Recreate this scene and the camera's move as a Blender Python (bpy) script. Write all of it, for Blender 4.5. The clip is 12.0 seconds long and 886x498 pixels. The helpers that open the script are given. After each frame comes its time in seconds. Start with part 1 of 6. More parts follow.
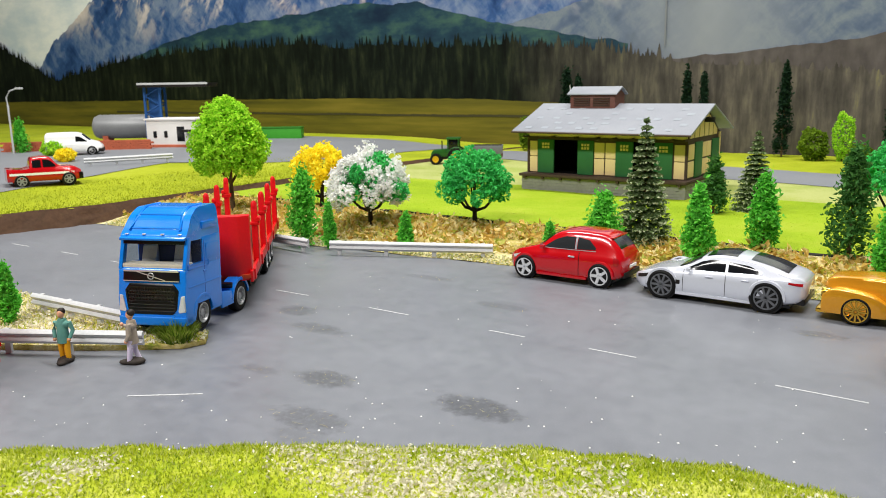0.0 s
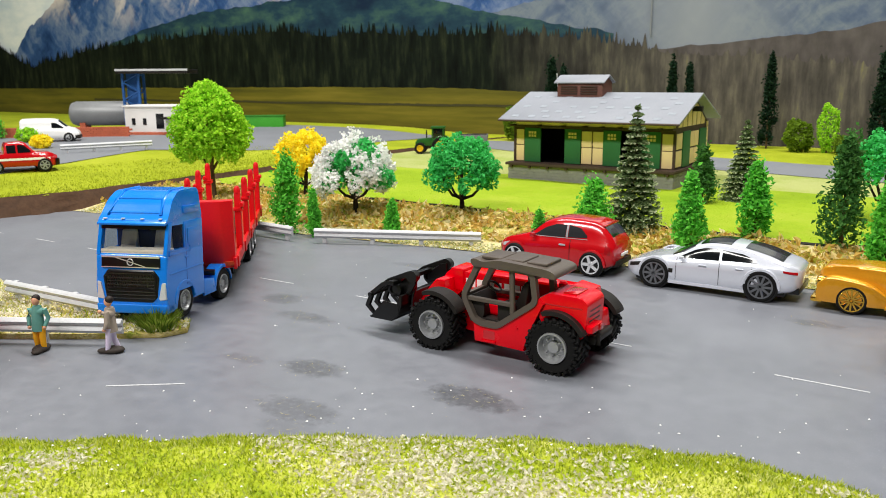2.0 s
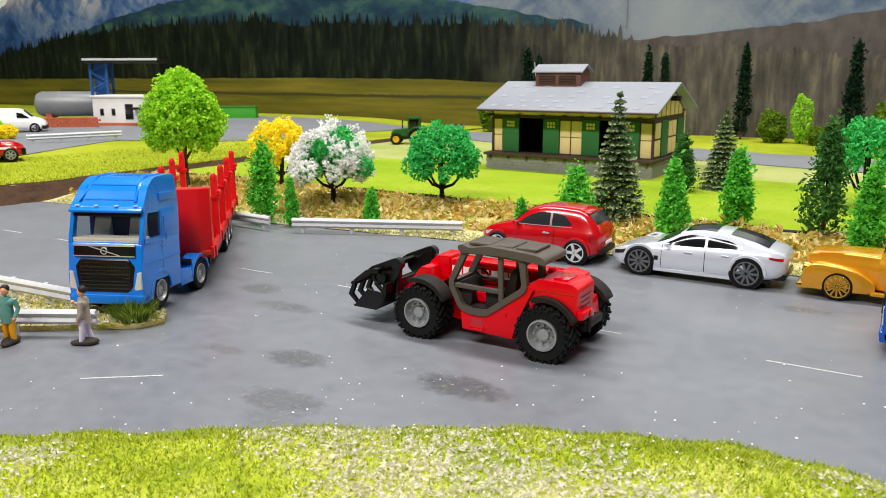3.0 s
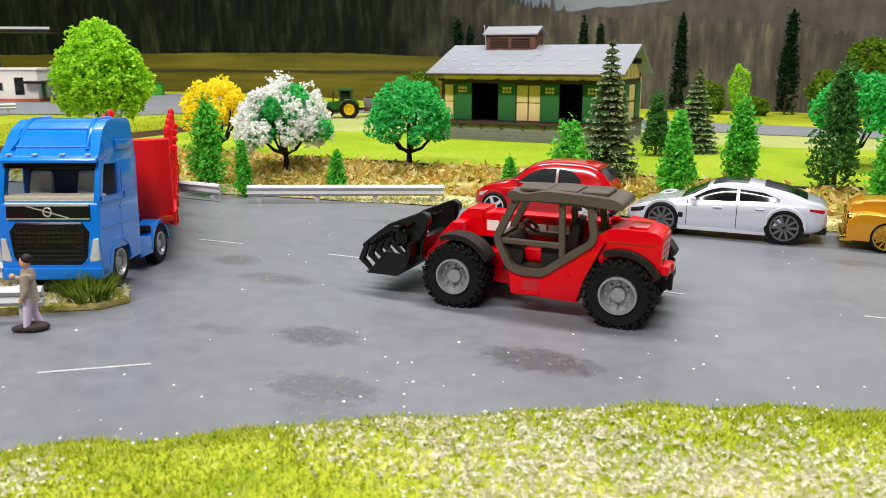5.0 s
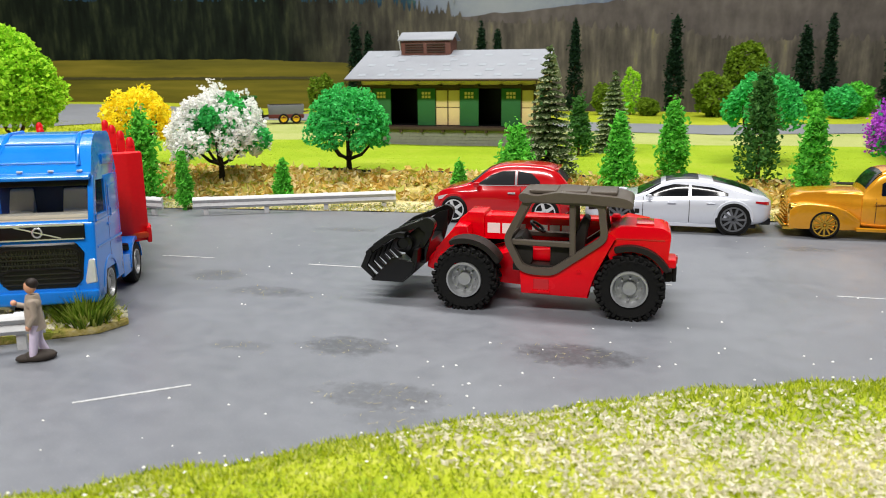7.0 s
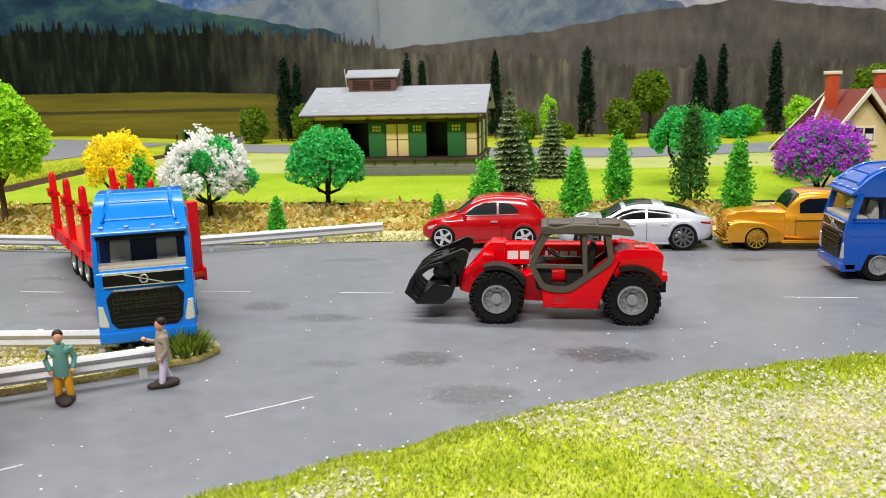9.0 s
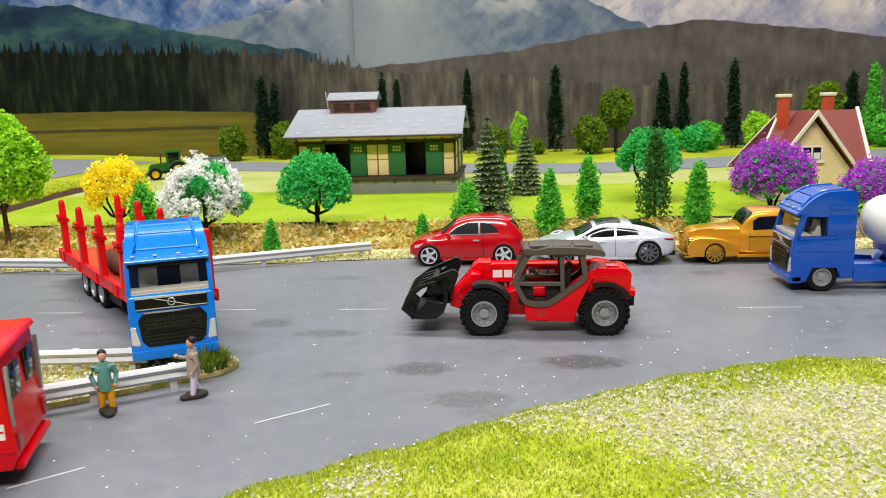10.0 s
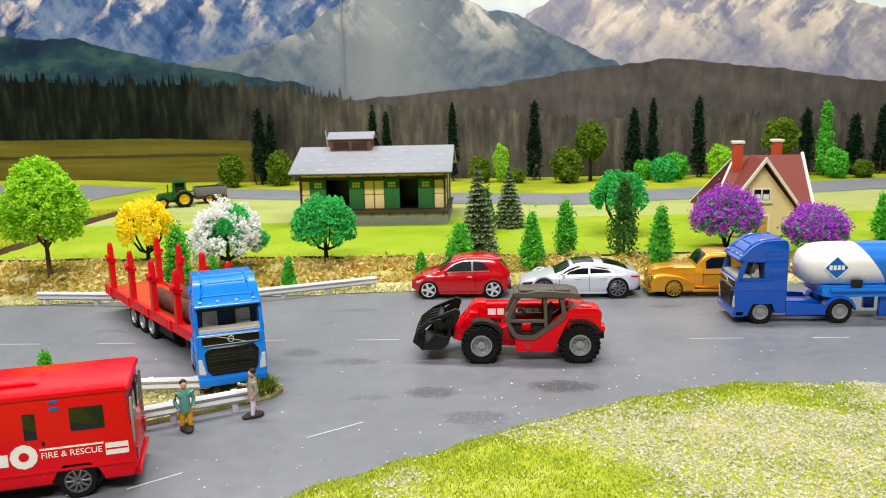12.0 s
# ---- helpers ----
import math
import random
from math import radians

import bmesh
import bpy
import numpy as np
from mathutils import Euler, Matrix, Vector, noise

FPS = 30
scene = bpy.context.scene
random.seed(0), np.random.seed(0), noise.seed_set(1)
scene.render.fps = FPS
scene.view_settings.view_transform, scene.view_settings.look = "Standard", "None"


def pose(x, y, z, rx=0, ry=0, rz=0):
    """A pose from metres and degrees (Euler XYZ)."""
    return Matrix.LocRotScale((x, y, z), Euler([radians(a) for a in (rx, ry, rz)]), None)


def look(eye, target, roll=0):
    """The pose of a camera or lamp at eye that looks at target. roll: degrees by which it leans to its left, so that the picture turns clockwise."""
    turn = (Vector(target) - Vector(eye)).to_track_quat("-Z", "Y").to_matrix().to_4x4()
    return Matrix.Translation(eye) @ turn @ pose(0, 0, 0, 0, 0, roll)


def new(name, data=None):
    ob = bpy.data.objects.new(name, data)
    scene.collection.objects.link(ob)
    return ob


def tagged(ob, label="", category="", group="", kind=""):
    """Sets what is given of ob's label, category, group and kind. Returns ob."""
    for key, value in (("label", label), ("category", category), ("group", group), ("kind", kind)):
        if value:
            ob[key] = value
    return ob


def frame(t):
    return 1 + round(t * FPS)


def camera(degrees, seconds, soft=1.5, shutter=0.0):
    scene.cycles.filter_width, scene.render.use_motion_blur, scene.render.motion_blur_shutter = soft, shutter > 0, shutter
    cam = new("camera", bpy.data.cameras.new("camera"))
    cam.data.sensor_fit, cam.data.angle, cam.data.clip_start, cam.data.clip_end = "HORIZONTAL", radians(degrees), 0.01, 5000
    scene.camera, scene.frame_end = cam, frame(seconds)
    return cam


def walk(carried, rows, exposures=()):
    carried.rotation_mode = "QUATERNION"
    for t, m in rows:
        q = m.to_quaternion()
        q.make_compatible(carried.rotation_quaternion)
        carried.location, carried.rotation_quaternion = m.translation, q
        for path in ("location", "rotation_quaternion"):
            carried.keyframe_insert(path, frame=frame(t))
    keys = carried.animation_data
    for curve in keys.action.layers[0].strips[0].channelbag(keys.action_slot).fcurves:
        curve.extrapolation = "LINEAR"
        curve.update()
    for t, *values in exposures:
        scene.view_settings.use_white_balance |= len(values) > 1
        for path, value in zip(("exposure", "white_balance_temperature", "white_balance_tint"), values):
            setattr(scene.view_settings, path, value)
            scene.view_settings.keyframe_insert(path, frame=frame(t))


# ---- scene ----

◆ EXERCISE AIM
From the line containing "setattr(scene.view_settings, path, value)" to the last line of the material, please quote every line exactly and only those.

◆ RESULT OF THE TASK
            setattr(scene.view_settings, path, value)
            scene.view_settings.keyframe_insert(path, frame=frame(t))


# ---- scene ----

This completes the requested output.